## Begin Available records
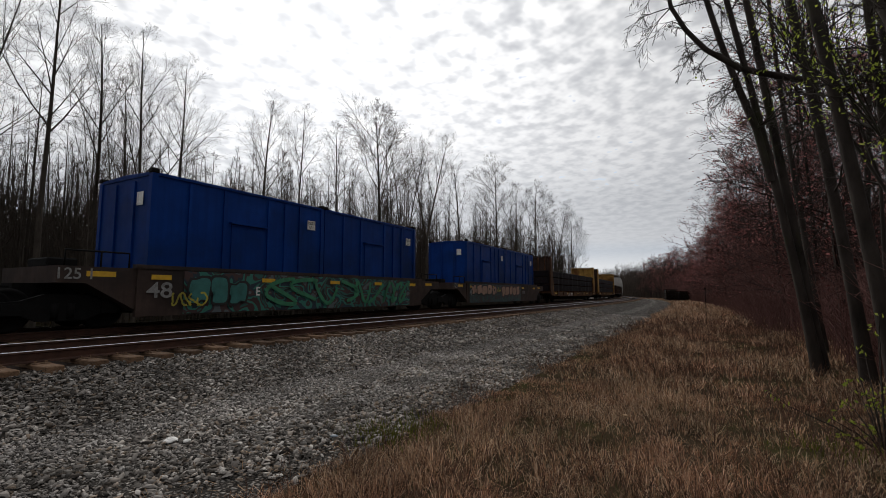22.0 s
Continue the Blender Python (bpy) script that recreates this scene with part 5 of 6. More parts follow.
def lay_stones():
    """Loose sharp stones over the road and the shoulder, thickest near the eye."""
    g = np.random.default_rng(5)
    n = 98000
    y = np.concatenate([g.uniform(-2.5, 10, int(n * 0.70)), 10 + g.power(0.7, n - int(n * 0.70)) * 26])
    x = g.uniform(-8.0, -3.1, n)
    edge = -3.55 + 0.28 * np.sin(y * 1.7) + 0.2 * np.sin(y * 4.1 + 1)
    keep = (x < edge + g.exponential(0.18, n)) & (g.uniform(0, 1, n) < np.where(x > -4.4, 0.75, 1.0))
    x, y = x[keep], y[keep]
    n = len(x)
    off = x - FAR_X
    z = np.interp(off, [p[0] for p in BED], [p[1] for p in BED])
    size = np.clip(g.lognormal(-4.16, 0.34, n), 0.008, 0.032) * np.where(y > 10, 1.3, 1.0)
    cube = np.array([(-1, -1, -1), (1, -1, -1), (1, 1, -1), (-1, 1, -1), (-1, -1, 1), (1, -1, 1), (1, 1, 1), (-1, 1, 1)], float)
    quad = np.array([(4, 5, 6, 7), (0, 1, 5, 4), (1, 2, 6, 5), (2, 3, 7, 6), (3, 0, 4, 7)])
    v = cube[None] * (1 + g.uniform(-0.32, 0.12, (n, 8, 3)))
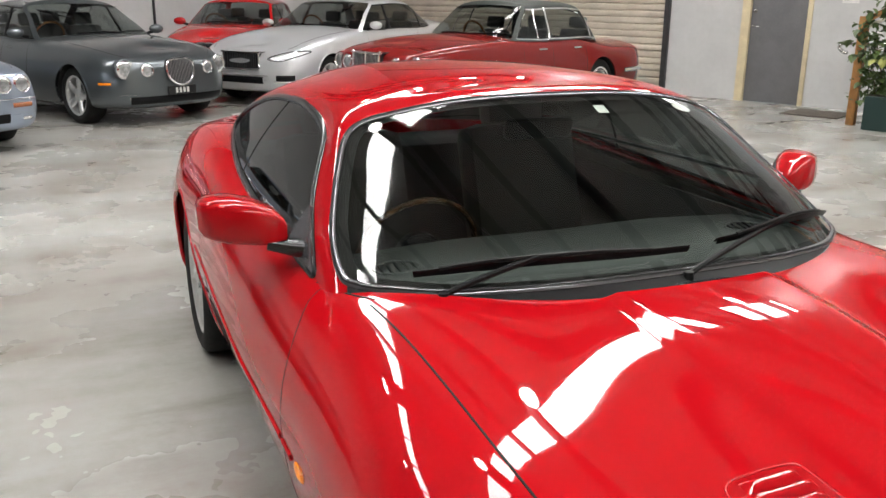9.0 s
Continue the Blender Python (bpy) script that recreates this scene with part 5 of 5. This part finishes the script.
## End Available records
Challenge:
What is needed is an exact reproduction of the data, pictures excluded.

Worked solution:
22.0 s
Continue the Blender Python (bpy) script that recreates this scene with part 5 of 6. More parts follow.
def lay_stones():
    """Loose sharp stones over the road and the shoulder, thickest near the eye."""
    g = np.random.default_rng(5)
    n = 98000
    y = np.concatenate([g.uniform(-2.5, 10, int(n * 0.70)), 10 + g.power(0.7, n - int(n * 0.70)) * 26])
    x = g.uniform(-8.0, -3.1, n)
    edge = -3.55 + 0.28 * np.sin(y * 1.7) + 0.2 * np.sin(y * 4.1 + 1)
    keep = (x < edge + g.exponential(0.18, n)) & (g.uniform(0, 1, n) < np.where(x > -4.4, 0.75, 1.0))
    x, y = x[keep], y[keep]
    n = len(x)
    off = x - FAR_X
    z = np.interp(off, [p[0] for p in BED], [p[1] for p in BED])
    size = np.clip(g.lognormal(-4.16, 0.34, n), 0.008, 0.032) * np.where(y > 10, 1.3, 1.0)
    cube = np.array([(-1, -1, -1), (1, -1, -1), (1, 1, -1), (-1, 1, -1), (-1, -1, 1), (1, -1, 1), (1, 1, 1), (-1, 1, 1)], float)
    quad = np.array([(4, 5, 6, 7), (0, 1, 5, 4), (1, 2, 6, 5), (2, 3, 7, 6), (3, 0, 4, 7)])
    v = cube[None] * (1 + g.uniform(-0.32, 0.12, (n, 8, 3)))
9.0 s
Continue the Blender Python (bpy) script that recreates this scene with part 5 of 5. This part finishes the script.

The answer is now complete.